K-State, however, is not sitting idle while Arizona scoops up one of its native targets. Bill Snyder's staff is combatting the Grand Canyon State's excitement with a sense of familiarity. Ask Hayes which staff has built the strongest relationship to this point, and he gives a direct answer.
It's the main reason K-State is still in the running. It certainly has nothing to do with geography.
"Best relationship right now would probably be K-State because I talked to them a little in high school," Hayes said. "I already know Coach (Charlie) Dickey. I know their recruiting guy, too. His dad is actually our D-line coach at Butler. As far as being most comfortable with the coaches, it's K-State because I already knew them before."

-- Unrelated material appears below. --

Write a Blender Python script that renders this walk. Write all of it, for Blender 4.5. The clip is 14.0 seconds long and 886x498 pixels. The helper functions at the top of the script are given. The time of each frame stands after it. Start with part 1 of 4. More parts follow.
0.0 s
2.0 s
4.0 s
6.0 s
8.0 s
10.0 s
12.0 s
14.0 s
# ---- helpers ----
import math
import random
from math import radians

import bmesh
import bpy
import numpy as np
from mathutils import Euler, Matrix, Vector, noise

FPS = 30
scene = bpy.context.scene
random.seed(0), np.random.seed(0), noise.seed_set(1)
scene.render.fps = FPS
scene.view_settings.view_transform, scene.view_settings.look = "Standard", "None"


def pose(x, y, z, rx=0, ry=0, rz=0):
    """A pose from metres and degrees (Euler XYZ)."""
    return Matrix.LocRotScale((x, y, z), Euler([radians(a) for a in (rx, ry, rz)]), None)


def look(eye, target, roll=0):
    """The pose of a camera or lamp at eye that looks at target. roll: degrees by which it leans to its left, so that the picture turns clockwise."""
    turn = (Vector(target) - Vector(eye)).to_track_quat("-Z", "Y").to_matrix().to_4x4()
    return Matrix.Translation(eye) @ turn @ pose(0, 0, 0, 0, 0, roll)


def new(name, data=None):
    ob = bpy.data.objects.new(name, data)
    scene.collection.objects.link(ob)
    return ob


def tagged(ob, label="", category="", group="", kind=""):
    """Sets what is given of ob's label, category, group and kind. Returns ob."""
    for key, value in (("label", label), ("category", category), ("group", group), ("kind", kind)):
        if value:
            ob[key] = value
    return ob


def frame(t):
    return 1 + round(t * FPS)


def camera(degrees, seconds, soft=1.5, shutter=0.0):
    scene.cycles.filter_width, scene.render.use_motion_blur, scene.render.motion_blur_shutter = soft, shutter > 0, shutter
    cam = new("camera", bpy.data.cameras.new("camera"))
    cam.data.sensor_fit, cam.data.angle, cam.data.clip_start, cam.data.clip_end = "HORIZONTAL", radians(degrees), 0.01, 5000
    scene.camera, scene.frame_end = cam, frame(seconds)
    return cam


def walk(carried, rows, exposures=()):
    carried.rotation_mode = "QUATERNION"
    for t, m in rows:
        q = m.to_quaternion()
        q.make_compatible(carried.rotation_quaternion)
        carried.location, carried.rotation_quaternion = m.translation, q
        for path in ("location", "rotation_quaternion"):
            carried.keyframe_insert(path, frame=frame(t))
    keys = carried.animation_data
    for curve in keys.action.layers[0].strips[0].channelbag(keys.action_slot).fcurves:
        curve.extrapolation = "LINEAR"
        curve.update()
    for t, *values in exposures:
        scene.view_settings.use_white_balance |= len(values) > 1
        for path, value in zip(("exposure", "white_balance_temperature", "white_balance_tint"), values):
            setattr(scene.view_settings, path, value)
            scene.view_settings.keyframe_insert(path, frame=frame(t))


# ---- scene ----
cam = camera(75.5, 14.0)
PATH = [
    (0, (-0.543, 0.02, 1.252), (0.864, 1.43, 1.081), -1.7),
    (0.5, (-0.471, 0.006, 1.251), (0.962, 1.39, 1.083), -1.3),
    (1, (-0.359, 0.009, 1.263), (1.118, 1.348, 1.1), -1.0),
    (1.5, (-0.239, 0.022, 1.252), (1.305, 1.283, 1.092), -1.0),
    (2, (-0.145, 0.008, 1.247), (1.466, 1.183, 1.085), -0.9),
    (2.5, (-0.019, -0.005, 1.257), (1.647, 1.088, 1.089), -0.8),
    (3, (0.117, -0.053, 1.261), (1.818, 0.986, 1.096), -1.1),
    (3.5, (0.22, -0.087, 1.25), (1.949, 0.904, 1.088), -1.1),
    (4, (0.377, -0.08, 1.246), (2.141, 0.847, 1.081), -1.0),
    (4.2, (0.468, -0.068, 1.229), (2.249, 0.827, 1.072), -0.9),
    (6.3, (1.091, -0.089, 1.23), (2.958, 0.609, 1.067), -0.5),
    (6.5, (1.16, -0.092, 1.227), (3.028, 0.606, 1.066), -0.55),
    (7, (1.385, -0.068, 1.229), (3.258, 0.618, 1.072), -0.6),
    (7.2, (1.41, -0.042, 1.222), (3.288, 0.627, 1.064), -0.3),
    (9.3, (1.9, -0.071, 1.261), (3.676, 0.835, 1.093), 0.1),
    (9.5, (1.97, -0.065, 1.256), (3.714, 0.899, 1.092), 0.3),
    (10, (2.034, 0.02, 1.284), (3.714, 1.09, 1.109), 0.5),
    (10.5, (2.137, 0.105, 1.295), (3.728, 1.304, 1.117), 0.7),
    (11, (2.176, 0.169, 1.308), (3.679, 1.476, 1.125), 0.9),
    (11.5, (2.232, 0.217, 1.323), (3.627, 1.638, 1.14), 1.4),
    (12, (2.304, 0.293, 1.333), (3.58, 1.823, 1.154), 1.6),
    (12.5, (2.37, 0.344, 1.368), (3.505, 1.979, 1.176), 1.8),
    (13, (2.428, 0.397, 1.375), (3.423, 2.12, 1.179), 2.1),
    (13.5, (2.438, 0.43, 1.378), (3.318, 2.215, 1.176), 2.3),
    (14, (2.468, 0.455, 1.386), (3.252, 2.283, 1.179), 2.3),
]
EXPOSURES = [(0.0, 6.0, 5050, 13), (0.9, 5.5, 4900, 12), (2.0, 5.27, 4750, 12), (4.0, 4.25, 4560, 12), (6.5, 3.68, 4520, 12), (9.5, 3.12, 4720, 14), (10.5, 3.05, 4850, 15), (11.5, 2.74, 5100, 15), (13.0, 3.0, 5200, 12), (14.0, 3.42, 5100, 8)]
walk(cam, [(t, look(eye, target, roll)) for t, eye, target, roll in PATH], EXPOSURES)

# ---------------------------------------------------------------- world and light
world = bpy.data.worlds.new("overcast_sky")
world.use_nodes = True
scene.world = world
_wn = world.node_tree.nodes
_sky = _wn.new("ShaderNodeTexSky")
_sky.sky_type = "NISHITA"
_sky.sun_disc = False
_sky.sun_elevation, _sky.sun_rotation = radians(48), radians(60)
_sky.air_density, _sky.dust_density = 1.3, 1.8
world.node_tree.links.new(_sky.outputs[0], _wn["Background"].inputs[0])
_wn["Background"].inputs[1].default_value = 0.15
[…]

While K-State and Arizona are in most frequent contact with Hayes, Baylor, Kansas, Kentucky and N.C State are also starting to apply the press. Michigan State and Arizona State are in the early stages of the process but have yet to offer a scholarship.

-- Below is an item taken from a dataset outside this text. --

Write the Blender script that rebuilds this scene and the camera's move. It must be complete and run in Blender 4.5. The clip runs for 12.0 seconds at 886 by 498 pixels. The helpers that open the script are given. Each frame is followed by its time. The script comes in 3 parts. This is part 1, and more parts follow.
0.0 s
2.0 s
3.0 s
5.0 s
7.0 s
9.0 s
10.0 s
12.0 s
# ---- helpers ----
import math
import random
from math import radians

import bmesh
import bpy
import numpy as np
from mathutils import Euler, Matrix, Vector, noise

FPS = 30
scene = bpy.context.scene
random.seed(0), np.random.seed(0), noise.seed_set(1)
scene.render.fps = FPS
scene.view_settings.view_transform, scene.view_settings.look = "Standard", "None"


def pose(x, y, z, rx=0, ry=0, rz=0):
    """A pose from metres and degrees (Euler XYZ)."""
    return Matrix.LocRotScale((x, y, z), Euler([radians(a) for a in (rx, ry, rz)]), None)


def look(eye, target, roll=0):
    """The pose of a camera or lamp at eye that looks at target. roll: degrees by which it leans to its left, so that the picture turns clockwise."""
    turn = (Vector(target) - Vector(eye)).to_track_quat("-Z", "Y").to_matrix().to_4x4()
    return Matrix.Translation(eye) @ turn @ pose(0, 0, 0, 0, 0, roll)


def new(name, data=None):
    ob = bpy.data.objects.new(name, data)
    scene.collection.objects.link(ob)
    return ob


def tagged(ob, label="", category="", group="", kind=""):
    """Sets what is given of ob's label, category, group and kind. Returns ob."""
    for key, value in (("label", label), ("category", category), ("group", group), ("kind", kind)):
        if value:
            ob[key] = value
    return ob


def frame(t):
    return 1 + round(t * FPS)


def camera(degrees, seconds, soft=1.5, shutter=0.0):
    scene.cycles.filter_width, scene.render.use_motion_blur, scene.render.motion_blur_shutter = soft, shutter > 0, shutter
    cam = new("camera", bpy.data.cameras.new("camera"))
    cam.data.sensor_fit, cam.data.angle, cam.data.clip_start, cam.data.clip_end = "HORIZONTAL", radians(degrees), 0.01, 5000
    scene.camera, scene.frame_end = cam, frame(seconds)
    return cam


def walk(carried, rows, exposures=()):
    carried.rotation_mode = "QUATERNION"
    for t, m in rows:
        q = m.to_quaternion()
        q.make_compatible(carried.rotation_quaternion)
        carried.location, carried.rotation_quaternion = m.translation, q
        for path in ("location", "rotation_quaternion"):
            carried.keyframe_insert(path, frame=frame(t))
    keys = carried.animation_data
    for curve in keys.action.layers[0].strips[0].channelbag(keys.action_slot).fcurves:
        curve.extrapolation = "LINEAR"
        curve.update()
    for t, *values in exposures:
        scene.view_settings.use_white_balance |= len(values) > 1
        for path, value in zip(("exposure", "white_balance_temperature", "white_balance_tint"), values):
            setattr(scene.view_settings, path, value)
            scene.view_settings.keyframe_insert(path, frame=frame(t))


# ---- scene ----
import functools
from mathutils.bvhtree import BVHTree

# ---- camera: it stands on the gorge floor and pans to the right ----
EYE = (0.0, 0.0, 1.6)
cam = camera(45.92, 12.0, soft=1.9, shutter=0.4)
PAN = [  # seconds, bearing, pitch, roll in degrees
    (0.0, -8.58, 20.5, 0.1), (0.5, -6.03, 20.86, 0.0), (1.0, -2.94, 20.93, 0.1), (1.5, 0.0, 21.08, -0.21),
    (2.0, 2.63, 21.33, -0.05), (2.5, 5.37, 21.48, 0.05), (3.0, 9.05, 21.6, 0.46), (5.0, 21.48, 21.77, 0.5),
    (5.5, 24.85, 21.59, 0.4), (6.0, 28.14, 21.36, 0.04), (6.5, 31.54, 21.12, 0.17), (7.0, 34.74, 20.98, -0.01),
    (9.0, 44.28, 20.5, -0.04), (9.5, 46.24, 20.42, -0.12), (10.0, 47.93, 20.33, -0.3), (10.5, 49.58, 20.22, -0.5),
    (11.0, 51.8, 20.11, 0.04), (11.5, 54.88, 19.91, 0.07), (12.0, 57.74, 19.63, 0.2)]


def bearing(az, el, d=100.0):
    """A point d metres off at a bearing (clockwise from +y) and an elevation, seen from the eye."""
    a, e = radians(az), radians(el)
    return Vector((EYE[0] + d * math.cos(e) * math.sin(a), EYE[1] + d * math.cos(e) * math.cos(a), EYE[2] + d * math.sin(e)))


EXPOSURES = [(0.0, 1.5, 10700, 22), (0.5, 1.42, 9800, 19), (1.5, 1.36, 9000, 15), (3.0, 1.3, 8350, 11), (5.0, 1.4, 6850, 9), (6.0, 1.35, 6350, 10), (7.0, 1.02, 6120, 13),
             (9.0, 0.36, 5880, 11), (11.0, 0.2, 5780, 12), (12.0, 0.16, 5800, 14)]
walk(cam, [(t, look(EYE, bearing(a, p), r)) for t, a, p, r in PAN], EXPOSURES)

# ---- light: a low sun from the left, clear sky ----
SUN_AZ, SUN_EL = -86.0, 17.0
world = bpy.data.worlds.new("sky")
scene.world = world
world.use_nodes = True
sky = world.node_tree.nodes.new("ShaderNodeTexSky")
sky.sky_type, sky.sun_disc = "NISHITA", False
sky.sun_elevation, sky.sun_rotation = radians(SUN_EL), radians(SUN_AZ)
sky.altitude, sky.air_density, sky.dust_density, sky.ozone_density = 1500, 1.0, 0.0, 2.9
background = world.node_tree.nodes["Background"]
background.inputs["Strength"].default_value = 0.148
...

With new interest coming in steadily and schools continuing to make pitches, Hayes says he is in no hurry to end his recruitment. He doesn't intend to make a verbal commitment until after the upcoming season.
"I'm just keeping my options open right now," he said. "I haven't even thought about visits yet. I'll probably have that decision made around mid October, as far on which schools I want to visit."